Set down all of the data that follows word for word, without the images.

------------------------------------------------------------

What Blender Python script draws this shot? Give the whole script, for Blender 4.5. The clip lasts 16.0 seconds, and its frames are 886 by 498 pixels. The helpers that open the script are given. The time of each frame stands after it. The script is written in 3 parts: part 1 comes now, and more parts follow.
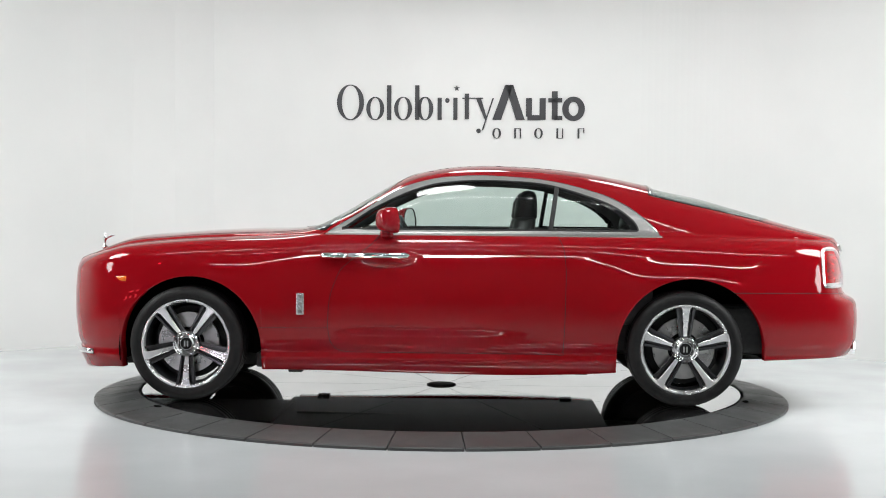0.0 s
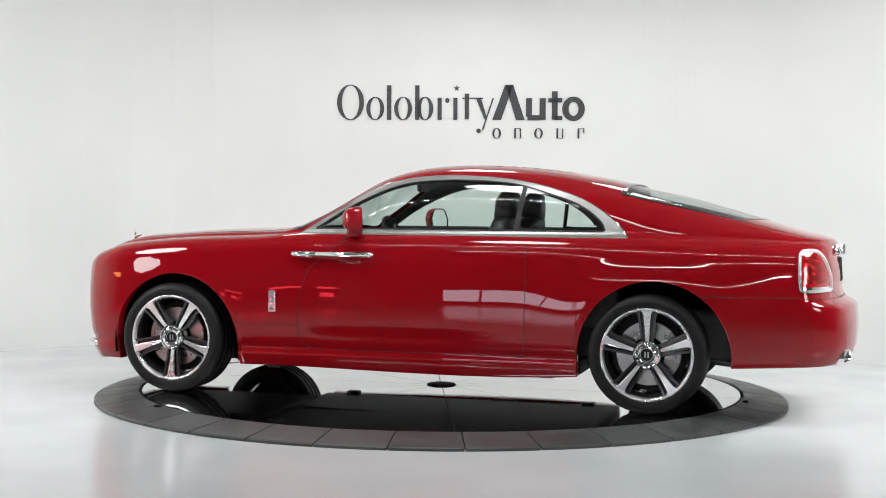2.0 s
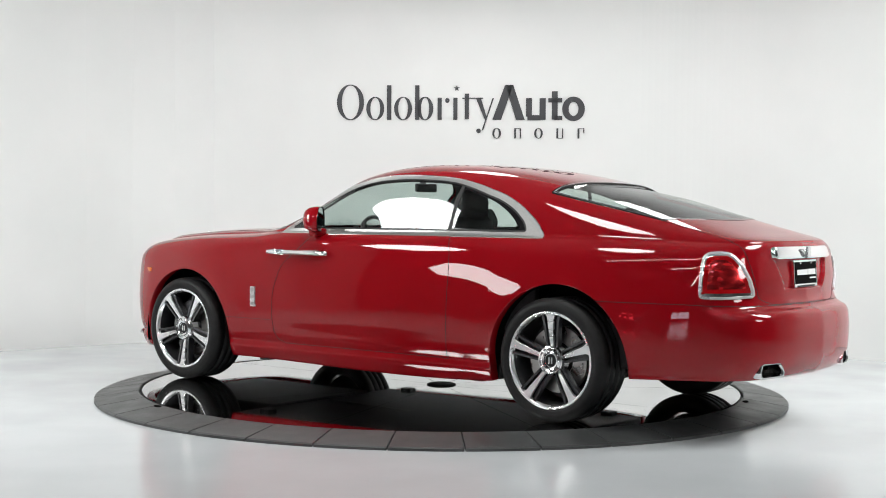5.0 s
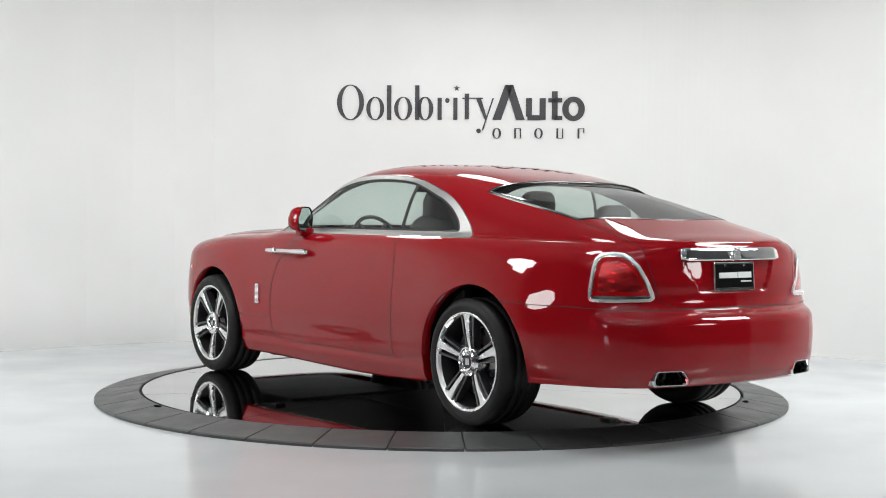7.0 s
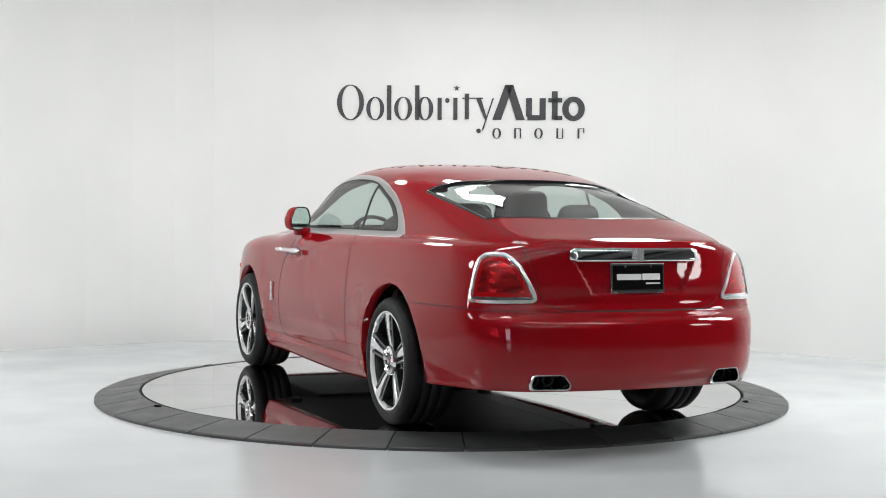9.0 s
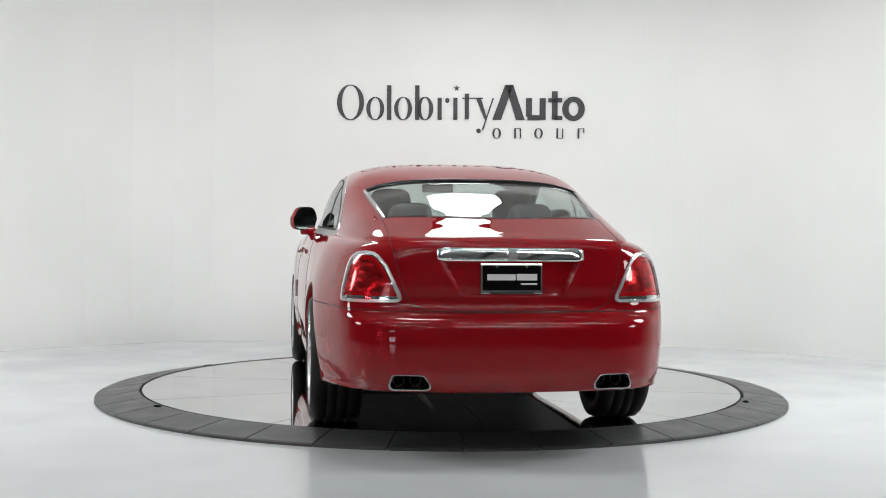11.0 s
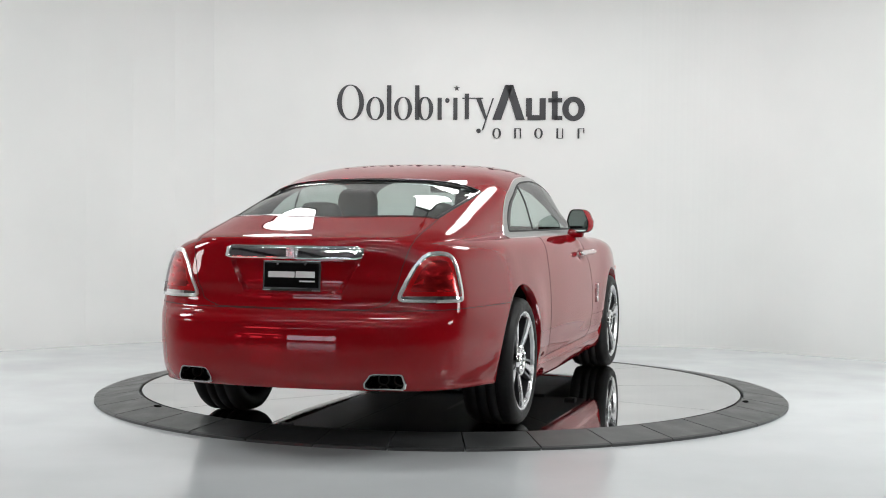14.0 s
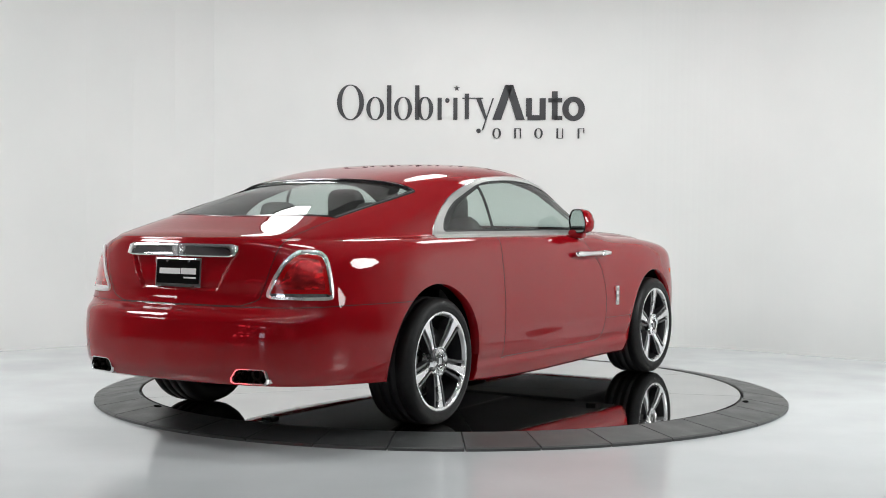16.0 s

------------------------------------------------------------

Result of this task>
What Blender Python script draws this shot? Give the whole script, for Blender 4.5. The clip lasts 16.0 seconds, and its frames are 886 by 498 pixels. The helpers that open the script are given. The time of each frame stands after it. The script is written in 3 parts: part 1 comes now, and more parts follow.
0.0 s
2.0 s
5.0 s
7.0 s
9.0 s
11.0 s
14.0 s
16.0 s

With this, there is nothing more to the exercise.